• _The task_: Search the entries below. Return every line that has "this" in it.

• _Information supplied_:
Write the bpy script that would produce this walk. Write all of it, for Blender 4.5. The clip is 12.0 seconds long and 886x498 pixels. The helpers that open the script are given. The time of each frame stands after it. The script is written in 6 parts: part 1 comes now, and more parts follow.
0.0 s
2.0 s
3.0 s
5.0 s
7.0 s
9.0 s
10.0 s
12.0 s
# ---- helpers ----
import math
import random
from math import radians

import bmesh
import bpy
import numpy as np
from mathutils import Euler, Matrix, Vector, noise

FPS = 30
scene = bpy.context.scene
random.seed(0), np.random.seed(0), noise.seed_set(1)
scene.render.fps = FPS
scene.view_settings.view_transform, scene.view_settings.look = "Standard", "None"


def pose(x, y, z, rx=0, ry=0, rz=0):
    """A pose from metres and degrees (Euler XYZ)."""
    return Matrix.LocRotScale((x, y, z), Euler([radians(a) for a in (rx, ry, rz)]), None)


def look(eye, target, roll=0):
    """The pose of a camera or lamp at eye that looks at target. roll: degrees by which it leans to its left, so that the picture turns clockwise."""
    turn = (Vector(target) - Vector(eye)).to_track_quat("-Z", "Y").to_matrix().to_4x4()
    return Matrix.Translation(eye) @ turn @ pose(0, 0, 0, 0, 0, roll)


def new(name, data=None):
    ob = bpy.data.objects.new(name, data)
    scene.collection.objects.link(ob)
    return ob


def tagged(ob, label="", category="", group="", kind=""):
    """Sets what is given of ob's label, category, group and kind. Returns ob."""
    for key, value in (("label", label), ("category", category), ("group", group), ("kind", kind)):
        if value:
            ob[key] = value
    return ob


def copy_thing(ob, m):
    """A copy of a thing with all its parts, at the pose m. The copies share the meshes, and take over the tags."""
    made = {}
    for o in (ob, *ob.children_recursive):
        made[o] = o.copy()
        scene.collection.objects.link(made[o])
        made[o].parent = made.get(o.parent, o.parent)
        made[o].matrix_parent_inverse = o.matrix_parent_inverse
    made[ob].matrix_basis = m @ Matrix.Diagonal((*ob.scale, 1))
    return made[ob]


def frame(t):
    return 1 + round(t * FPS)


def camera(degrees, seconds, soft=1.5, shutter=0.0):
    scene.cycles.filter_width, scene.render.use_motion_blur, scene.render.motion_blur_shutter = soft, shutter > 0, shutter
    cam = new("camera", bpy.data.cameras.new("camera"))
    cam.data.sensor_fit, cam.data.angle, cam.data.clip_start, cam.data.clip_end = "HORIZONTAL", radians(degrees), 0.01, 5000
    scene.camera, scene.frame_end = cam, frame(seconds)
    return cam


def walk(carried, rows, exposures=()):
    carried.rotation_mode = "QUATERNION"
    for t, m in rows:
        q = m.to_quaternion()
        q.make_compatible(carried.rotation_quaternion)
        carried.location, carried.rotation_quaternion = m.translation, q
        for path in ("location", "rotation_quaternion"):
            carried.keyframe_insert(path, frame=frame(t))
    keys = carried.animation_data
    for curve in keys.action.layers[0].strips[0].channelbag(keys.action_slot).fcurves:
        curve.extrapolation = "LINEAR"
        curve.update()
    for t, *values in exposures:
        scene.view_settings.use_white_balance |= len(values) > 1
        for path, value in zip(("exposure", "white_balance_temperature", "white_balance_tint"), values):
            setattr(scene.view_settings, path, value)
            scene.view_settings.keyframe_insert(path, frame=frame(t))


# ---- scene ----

==

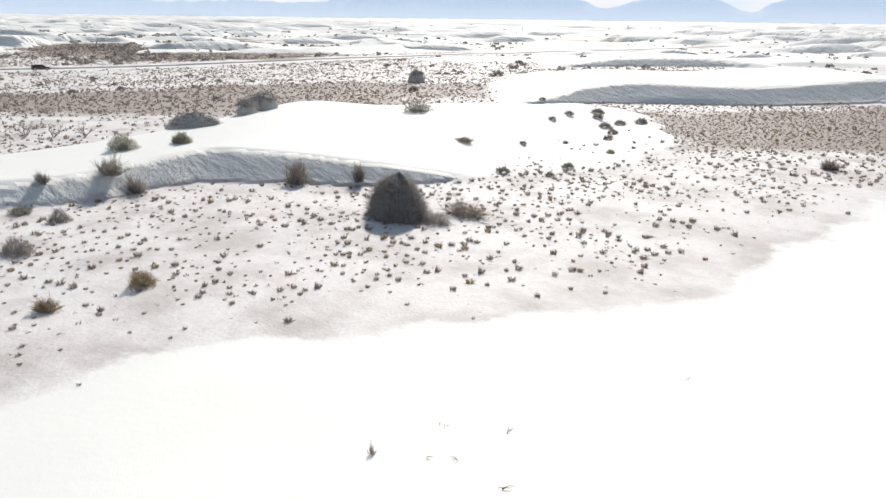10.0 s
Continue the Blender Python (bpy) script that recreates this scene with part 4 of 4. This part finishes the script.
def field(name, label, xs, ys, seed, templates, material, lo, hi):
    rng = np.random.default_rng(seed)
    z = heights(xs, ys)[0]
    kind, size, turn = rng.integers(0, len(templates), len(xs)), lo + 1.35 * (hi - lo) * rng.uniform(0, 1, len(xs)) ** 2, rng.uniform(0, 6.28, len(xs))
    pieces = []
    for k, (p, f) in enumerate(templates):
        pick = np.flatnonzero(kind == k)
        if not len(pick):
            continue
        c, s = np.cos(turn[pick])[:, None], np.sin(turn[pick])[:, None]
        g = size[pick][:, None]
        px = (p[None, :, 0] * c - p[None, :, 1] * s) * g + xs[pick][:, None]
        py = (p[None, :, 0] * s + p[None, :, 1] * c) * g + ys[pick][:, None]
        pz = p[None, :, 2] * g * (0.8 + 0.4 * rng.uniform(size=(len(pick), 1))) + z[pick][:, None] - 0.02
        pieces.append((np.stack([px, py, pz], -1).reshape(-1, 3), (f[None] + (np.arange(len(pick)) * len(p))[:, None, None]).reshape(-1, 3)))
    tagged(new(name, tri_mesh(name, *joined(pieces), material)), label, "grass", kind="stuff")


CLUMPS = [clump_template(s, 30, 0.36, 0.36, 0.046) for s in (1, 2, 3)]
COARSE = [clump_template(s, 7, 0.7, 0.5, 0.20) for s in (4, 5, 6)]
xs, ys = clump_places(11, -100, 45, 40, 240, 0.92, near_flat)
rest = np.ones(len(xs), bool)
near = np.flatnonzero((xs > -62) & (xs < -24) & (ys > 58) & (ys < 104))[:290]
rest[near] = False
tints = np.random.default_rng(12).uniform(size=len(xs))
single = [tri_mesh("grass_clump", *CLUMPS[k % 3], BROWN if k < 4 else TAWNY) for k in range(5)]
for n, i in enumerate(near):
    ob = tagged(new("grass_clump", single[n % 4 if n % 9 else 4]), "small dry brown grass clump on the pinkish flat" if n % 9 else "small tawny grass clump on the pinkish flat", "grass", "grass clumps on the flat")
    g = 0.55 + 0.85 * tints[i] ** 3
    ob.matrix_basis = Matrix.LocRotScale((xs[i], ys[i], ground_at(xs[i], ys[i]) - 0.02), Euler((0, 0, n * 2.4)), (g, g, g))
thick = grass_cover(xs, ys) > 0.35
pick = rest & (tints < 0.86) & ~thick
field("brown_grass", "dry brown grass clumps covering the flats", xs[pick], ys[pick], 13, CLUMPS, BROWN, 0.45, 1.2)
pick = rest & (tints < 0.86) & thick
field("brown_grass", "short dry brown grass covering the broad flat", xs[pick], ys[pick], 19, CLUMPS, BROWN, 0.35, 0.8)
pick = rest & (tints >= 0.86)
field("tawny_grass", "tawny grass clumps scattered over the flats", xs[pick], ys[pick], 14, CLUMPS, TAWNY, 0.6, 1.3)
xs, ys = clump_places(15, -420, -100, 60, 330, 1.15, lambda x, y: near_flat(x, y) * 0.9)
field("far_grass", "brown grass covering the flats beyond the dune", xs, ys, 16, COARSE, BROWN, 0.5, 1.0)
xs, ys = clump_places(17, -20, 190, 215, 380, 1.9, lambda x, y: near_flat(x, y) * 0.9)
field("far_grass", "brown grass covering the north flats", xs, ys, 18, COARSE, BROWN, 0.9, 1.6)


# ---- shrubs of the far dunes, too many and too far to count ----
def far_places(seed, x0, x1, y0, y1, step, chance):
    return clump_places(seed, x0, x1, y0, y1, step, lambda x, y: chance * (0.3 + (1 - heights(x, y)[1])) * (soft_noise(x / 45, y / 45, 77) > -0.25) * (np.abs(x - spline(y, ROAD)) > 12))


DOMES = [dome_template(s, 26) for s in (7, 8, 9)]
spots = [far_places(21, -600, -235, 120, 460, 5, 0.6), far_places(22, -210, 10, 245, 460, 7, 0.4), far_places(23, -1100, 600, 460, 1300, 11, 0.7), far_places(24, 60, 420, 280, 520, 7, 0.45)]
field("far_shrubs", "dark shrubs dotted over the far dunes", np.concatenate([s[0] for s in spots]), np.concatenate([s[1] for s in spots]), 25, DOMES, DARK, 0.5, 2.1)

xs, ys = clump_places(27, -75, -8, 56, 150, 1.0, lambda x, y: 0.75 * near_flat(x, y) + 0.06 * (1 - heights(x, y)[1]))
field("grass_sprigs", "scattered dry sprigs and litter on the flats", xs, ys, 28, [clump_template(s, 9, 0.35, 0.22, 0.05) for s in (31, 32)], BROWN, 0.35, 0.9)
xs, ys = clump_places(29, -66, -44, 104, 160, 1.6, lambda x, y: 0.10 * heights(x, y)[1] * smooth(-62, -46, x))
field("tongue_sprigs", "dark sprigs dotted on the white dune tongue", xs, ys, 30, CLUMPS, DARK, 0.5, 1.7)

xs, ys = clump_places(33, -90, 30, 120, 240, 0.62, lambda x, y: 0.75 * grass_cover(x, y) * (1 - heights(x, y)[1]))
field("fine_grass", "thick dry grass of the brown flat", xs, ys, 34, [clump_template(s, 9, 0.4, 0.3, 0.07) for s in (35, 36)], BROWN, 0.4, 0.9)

• _Task solution_:
Write the bpy script that would produce this walk. Write all of it, for Blender 4.5. The clip is 12.0 seconds long and 886x498 pixels. The helpers that open the script are given. The time of each frame stands after it. The script is written in 6 parts: part 1 comes now, and more parts follow.
Continue the Blender Python (bpy) script that recreates this scene with part 4 of 4. This part finishes the script.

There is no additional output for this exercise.